Ammonia Uptake by Secondary Organic Material and Dependence on Relative Humidity

Description

Secondary organic material (SOM) is a major component in atmospheric particles. It was widely assumed that SOM exists as low-viscosity, high-diffusivity liquid. Instantaneous equilibrium was thus normally assumed for gas-particle interactions including water uptake, volatile partitioning and particle-phase reaction. This assumption may not be always valid, because SOM can be semi-solid or even glassy under certain circumstances, and thus can have low particle-phase diffusivities. Relative humidity (RH) variation, as commonly occurs in the atmosphere, is the most perceptible way to induce change in particle phase state and thus particle-phase diffusivity.
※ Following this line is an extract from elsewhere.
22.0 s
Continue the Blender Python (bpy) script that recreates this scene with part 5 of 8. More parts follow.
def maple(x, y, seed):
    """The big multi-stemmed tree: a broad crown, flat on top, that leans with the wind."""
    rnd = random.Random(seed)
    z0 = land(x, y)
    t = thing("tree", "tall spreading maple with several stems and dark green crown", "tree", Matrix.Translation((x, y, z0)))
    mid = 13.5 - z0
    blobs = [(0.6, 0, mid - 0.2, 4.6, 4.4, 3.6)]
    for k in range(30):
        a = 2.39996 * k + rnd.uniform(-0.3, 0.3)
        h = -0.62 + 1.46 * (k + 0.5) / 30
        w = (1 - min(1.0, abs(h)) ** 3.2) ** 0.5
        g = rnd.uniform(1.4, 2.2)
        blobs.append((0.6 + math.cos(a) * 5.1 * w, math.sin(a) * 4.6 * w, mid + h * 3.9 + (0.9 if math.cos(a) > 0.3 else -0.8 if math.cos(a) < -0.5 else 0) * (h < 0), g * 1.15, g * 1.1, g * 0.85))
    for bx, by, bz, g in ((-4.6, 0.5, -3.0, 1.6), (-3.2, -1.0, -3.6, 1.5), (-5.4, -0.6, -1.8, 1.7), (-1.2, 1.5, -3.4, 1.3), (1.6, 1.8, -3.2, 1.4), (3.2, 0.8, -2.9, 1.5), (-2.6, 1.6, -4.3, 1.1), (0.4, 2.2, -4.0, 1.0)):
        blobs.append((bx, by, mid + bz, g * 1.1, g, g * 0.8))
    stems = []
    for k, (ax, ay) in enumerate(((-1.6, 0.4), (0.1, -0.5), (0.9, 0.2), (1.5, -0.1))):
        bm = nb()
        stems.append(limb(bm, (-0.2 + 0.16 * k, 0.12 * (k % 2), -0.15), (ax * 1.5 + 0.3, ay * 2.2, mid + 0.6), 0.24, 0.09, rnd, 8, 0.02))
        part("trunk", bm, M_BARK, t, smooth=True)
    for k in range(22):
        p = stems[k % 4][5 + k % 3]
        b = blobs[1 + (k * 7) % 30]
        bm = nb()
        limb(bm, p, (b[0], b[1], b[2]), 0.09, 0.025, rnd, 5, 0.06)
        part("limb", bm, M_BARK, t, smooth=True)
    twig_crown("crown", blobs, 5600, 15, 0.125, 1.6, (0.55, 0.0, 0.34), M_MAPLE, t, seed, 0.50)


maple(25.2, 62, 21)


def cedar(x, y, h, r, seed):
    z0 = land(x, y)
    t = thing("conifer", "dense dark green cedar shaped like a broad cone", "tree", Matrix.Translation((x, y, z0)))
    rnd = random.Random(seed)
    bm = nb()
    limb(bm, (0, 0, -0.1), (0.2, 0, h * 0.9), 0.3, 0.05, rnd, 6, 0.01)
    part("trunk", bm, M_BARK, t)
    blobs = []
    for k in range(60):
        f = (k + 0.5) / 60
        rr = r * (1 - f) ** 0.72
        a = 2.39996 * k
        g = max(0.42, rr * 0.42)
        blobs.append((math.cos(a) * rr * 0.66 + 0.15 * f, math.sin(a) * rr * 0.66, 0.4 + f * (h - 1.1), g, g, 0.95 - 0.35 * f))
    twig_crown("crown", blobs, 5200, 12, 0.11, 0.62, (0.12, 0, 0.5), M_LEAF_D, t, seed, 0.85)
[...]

The extent that low particle-phase diffusivities affects gas-particle interaction, including particle-phase reaction, is also anticipated to depend on the precursor from which the SOM is produced. Herein, we show experimental results of the kinetic effects for ammonia uptake by SOM produced from six representative precursors including three terpenoids and three aromatic compounds. Diffusivities are regulated by changing RH with a wide range from <5% to >90%, with intervals of approximately 10%. Ammonia uptake by isoprene SOM had little dependence on RH, while all other five precursors showed strong RH dependence. SOM from β-caryophyllene had smallest ammonia uptake in the whole RH range, presumably due to relatively high molecular weight and low degree of oxygenation (thus low water uptake ability) of the SOM produced. SOM from aromatic compounds showed strong ammonia uptake, which also varied depending on the degree of oxygenation of the aromatic SOMs. Differences in behaviors for terpenoids compared to aromatic SOMs are discussed in conjunction with the chemical properties of the SOM obtained from particle mass spectrometry. Kinetics of ammonia uptake with different ammonia exposures is also shown for four of the six types of SOMs.